Of goats, goat cheese, and goatees... continued...

Yes, goats, their cheese, and their namesake beards are still trending up this week. Goats are taking over, I tell you!  But this isn't why we're revisiting the subject.

Call me indecisive, but I look at it more as "why choose when I  can have both?" Last week, I was torn between making the pasta with cherry tomatoes or with zucchini. Last week's pasta was indeed delicious, yet I still craved this week's version.

I sure am glad that I didn't deprive myself.  And you don't want to either. Pasta with lightly fried zucchini and goat cheese is also enough to make any goat jump over the moon.

Buon Appetito!

Edwin Garrubbo

1 thought on “Caserecci con Zucchine e Caprino (Goat Cheese)”

  1. These are GREAT recipes! Thank you!
    Mantenere il buon lavoro; Possa tu vivere per sempre!

    Italian on my mother’s side of the family, I grew up eating her spaghetti, which everybody loved.
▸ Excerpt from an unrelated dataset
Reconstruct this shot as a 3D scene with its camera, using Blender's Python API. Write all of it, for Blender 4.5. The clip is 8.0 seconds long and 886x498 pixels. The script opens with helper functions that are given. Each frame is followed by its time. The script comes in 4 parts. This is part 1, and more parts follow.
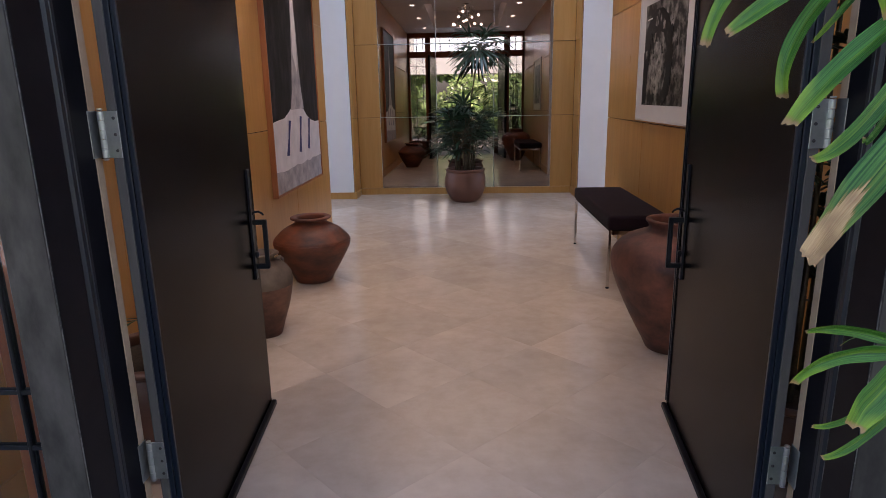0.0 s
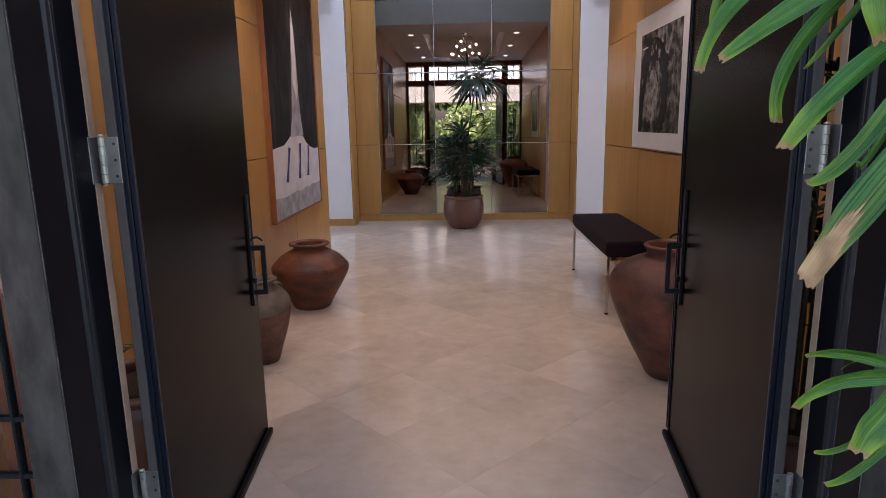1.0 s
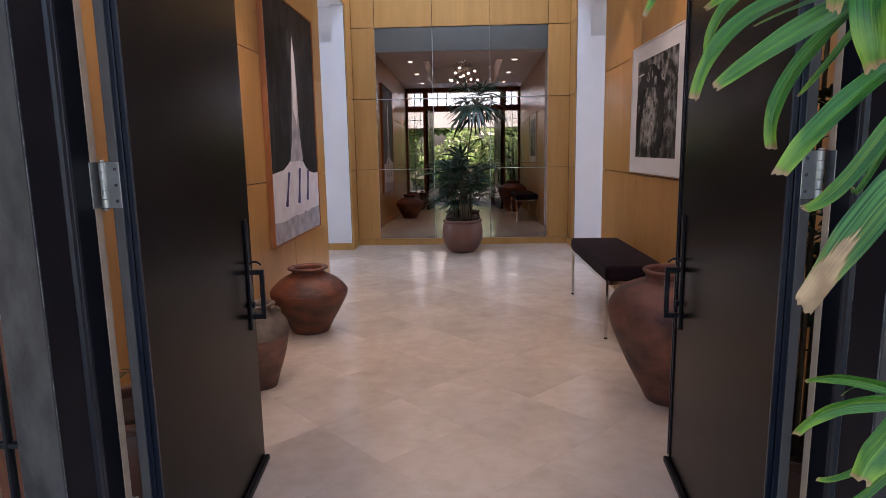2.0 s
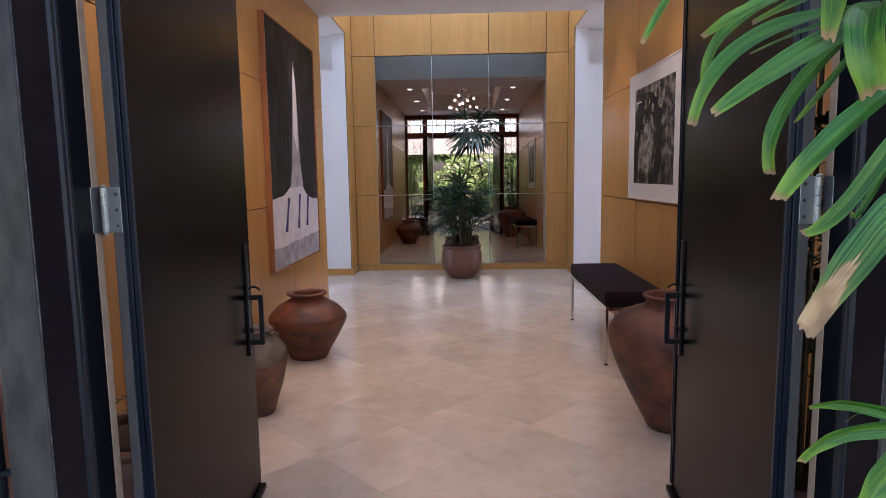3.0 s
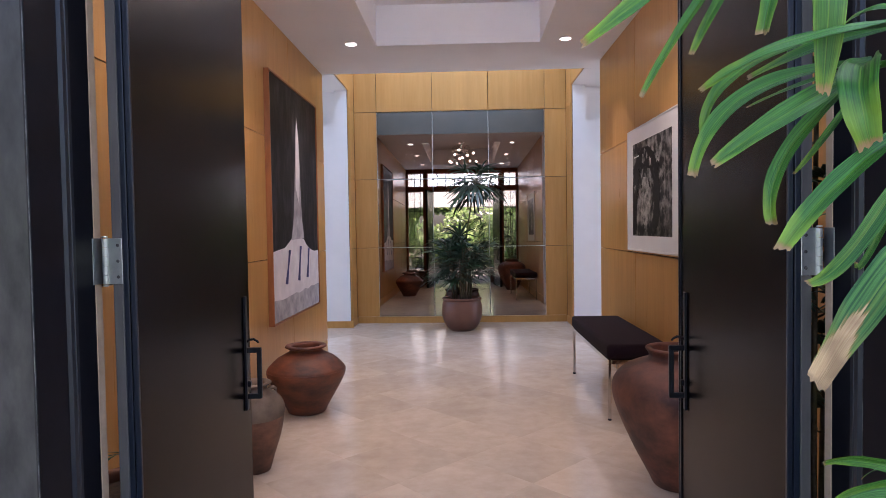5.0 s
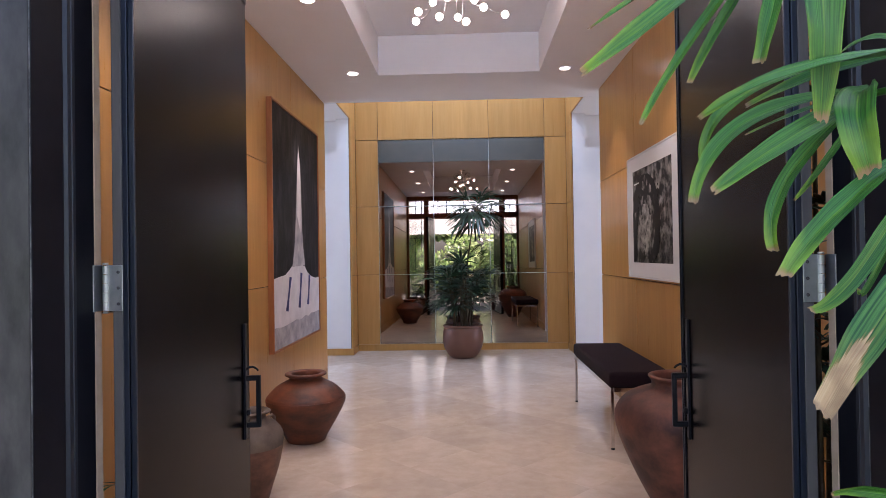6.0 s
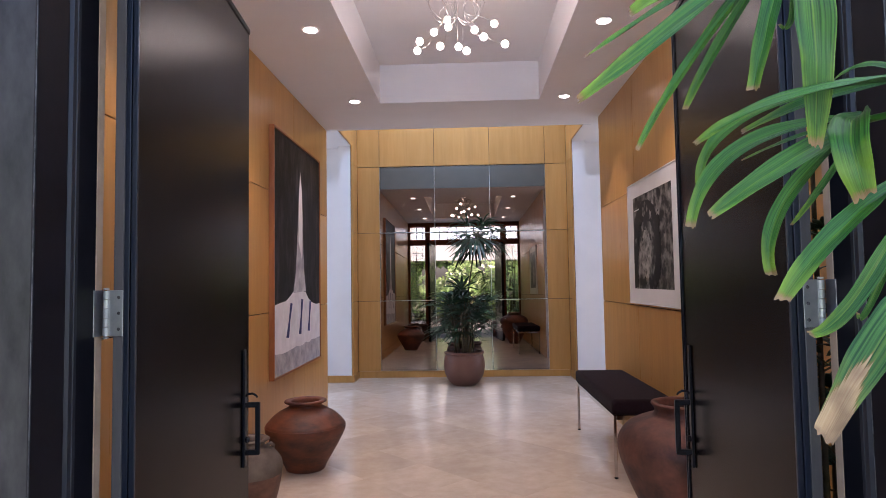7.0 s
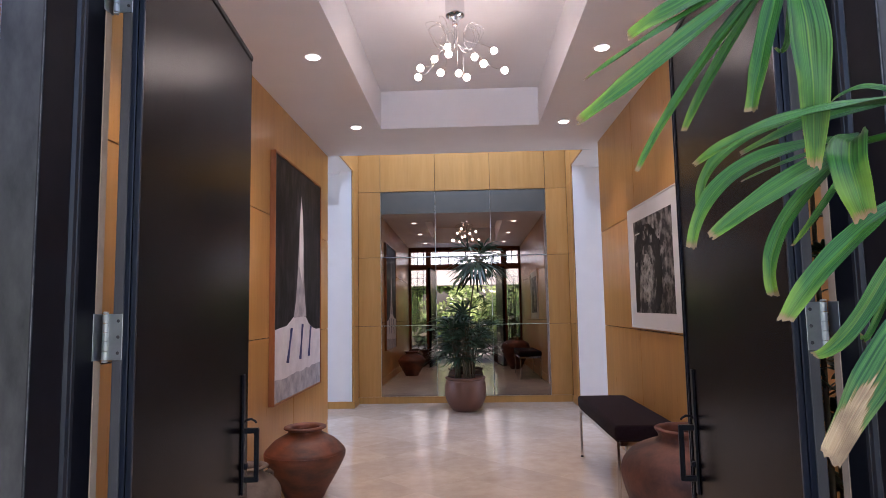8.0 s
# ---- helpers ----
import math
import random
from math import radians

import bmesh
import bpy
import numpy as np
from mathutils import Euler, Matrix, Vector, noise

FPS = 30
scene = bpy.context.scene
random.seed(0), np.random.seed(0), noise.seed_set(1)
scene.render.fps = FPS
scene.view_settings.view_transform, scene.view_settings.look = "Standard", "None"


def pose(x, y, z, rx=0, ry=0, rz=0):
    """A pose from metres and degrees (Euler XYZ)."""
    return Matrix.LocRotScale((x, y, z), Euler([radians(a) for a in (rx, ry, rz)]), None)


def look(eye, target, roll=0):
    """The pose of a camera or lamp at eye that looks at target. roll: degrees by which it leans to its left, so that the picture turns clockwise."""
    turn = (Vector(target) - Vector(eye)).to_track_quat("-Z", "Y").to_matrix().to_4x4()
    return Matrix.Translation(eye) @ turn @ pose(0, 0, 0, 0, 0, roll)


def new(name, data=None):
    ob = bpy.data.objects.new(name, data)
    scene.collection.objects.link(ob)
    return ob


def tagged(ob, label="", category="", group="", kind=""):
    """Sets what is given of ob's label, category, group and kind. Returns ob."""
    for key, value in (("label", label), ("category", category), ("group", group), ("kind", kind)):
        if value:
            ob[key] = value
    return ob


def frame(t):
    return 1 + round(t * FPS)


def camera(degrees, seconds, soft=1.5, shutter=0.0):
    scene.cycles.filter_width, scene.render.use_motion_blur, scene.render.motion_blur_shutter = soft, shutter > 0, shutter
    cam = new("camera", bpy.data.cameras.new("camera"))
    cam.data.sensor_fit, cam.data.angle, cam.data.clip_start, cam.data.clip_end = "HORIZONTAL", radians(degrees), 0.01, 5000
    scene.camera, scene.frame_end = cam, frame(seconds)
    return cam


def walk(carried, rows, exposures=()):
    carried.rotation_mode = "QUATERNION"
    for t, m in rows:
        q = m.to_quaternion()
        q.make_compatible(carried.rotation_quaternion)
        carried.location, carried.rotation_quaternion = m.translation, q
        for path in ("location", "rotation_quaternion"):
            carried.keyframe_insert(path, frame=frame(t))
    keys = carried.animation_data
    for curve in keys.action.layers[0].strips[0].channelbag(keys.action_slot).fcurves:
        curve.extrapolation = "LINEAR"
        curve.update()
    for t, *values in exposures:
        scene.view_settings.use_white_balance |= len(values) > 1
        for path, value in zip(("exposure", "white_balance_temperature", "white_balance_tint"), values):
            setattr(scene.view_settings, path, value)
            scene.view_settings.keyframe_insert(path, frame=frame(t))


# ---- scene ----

Not until I lived in Naples, Italy did I realize it was al dente! But those were the days when, unless you lived in California or New York, the only wine you found on US grocery shelves was Almaden White and Almaden Red.
    Espresso? You have to be kidding. SO much better now, thank goodness.

    My best pasta experiences, strangely, came after I moved back to Florida. A colleague of my husband’s was Italian born and used to make wonderful pasta for us using the duck eggs we produced. Heaven!